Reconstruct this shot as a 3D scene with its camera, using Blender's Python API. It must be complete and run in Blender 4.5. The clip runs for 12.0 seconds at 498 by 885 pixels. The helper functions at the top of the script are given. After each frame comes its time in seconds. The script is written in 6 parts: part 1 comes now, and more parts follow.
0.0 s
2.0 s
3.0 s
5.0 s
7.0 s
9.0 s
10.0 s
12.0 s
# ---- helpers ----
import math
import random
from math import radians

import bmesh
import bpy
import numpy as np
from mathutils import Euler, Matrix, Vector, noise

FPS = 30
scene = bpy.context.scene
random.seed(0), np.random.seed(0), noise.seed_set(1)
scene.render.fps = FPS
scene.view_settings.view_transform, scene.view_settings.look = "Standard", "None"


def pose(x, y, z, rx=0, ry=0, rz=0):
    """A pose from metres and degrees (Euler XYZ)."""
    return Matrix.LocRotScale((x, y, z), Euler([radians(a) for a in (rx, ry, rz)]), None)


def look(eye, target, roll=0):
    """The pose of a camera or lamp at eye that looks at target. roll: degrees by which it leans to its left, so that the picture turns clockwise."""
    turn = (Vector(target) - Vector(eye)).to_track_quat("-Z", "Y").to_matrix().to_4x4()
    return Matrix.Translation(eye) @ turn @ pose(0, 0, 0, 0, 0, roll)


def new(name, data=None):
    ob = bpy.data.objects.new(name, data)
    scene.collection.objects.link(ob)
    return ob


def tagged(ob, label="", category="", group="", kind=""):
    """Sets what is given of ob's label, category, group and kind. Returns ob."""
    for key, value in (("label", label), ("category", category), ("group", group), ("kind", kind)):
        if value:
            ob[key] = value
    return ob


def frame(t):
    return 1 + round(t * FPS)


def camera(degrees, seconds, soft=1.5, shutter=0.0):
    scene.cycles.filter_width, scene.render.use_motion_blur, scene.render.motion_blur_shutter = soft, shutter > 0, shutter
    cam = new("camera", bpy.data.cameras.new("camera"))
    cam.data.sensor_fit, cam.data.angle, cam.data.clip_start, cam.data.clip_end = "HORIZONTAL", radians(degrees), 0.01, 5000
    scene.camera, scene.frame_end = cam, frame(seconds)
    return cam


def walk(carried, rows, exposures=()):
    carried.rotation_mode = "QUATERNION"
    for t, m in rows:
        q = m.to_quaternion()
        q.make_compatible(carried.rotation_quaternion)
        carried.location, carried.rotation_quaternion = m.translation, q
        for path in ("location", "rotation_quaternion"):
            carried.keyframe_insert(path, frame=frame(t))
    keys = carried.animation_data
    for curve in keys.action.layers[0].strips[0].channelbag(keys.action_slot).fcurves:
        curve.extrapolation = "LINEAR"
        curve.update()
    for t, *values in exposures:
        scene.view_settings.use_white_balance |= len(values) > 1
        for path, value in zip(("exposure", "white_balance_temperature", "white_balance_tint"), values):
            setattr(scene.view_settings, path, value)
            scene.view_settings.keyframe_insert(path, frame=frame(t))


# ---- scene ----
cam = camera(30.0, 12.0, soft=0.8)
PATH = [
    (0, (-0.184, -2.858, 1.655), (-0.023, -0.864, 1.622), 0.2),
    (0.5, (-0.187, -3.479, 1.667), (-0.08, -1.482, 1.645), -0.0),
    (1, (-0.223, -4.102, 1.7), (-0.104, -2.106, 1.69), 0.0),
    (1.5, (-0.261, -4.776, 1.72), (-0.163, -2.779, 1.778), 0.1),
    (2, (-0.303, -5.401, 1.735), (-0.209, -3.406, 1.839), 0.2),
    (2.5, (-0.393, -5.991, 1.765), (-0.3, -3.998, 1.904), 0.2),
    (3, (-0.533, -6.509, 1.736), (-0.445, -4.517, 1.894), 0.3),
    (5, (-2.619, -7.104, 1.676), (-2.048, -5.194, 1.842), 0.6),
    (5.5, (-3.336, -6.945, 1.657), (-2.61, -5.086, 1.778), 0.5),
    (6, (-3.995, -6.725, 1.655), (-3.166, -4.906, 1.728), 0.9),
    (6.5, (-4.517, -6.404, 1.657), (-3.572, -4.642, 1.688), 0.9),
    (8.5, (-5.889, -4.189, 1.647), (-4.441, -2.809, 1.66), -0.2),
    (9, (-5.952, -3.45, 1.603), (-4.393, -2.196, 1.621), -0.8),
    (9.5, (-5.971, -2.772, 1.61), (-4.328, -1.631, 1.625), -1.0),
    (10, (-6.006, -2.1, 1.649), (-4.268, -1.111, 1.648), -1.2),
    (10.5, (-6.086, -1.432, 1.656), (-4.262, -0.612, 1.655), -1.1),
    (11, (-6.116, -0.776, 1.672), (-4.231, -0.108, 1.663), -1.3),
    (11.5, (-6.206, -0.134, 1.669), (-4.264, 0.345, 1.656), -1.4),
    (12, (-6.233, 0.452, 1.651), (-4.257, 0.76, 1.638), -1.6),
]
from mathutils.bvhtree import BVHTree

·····

Restate the listing above word for word.

Reconstruct this shot as a 3D scene with its camera, using Blender's Python API. It must be complete and run in Blender 4.5. The clip runs for 12.0 seconds at 498 by 885 pixels. The helper functions at the top of the script are given. After each frame comes its time in seconds. The script is written in 6 parts: part 1 comes now, and more parts follow.
0.0 s
2.0 s
3.0 s
5.0 s
7.0 s
9.0 s
10.0 s
12.0 s
# ---- helpers ----
import math
import random
from math import radians

import bmesh
import bpy
import numpy as np
from mathutils import Euler, Matrix, Vector, noise

FPS = 30
scene = bpy.context.scene
random.seed(0), np.random.seed(0), noise.seed_set(1)
scene.render.fps = FPS
scene.view_settings.view_transform, scene.view_settings.look = "Standard", "None"


def pose(x, y, z, rx=0, ry=0, rz=0):
    """A pose from metres and degrees (Euler XYZ)."""
    return Matrix.LocRotScale((x, y, z), Euler([radians(a) for a in (rx, ry, rz)]), None)


def look(eye, target, roll=0):
    """The pose of a camera or lamp at eye that looks at target. roll: degrees by which it leans to its left, so that the picture turns clockwise."""
    turn = (Vector(target) - Vector(eye)).to_track_quat("-Z", "Y").to_matrix().to_4x4()
    return Matrix.Translation(eye) @ turn @ pose(0, 0, 0, 0, 0, roll)


def new(name, data=None):
    ob = bpy.data.objects.new(name, data)
    scene.collection.objects.link(ob)
    return ob


def tagged(ob, label="", category="", group="", kind=""):
    """Sets what is given of ob's label, category, group and kind. Returns ob."""
    for key, value in (("label", label), ("category", category), ("group", group), ("kind", kind)):
        if value:
            ob[key] = value
    return ob


def frame(t):
    return 1 + round(t * FPS)


def camera(degrees, seconds, soft=1.5, shutter=0.0):
    scene.cycles.filter_width, scene.render.use_motion_blur, scene.render.motion_blur_shutter = soft, shutter > 0, shutter
    cam = new("camera", bpy.data.cameras.new("camera"))
    cam.data.sensor_fit, cam.data.angle, cam.data.clip_start, cam.data.clip_end = "HORIZONTAL", radians(degrees), 0.01, 5000
    scene.camera, scene.frame_end = cam, frame(seconds)
    return cam


def walk(carried, rows, exposures=()):
    carried.rotation_mode = "QUATERNION"
    for t, m in rows:
        q = m.to_quaternion()
        q.make_compatible(carried.rotation_quaternion)
        carried.location, carried.rotation_quaternion = m.translation, q
        for path in ("location", "rotation_quaternion"):
            carried.keyframe_insert(path, frame=frame(t))
    keys = carried.animation_data
    for curve in keys.action.layers[0].strips[0].channelbag(keys.action_slot).fcurves:
        curve.extrapolation = "LINEAR"
        curve.update()
    for t, *values in exposures:
        scene.view_settings.use_white_balance |= len(values) > 1
        for path, value in zip(("exposure", "white_balance_temperature", "white_balance_tint"), values):
            setattr(scene.view_settings, path, value)
            scene.view_settings.keyframe_insert(path, frame=frame(t))


# ---- scene ----
cam = camera(30.0, 12.0, soft=0.8)
PATH = [
    (0, (-0.184, -2.858, 1.655), (-0.023, -0.864, 1.622), 0.2),
    (0.5, (-0.187, -3.479, 1.667), (-0.08, -1.482, 1.645), -0.0),
    (1, (-0.223, -4.102, 1.7), (-0.104, -2.106, 1.69), 0.0),
    (1.5, (-0.261, -4.776, 1.72), (-0.163, -2.779, 1.778), 0.1),
    (2, (-0.303, -5.401, 1.735), (-0.209, -3.406, 1.839), 0.2),
    (2.5, (-0.393, -5.991, 1.765), (-0.3, -3.998, 1.904), 0.2),
    (3, (-0.533, -6.509, 1.736), (-0.445, -4.517, 1.894), 0.3),
    (5, (-2.619, -7.104, 1.676), (-2.048, -5.194, 1.842), 0.6),
    (5.5, (-3.336, -6.945, 1.657), (-2.61, -5.086, 1.778), 0.5),
    (6, (-3.995, -6.725, 1.655), (-3.166, -4.906, 1.728), 0.9),
    (6.5, (-4.517, -6.404, 1.657), (-3.572, -4.642, 1.688), 0.9),
    (8.5, (-5.889, -4.189, 1.647), (-4.441, -2.809, 1.66), -0.2),
    (9, (-5.952, -3.45, 1.603), (-4.393, -2.196, 1.621), -0.8),
    (9.5, (-5.971, -2.772, 1.61), (-4.328, -1.631, 1.625), -1.0),
    (10, (-6.006, -2.1, 1.649), (-4.268, -1.111, 1.648), -1.2),
    (10.5, (-6.086, -1.432, 1.656), (-4.262, -0.612, 1.655), -1.1),
    (11, (-6.116, -0.776, 1.672), (-4.231, -0.108, 1.663), -1.3),
    (11.5, (-6.206, -0.134, 1.669), (-4.264, 0.345, 1.656), -1.4),
    (12, (-6.233, 0.452, 1.651), (-4.257, 0.76, 1.638), -1.6),
]
from mathutils.bvhtree import BVHTree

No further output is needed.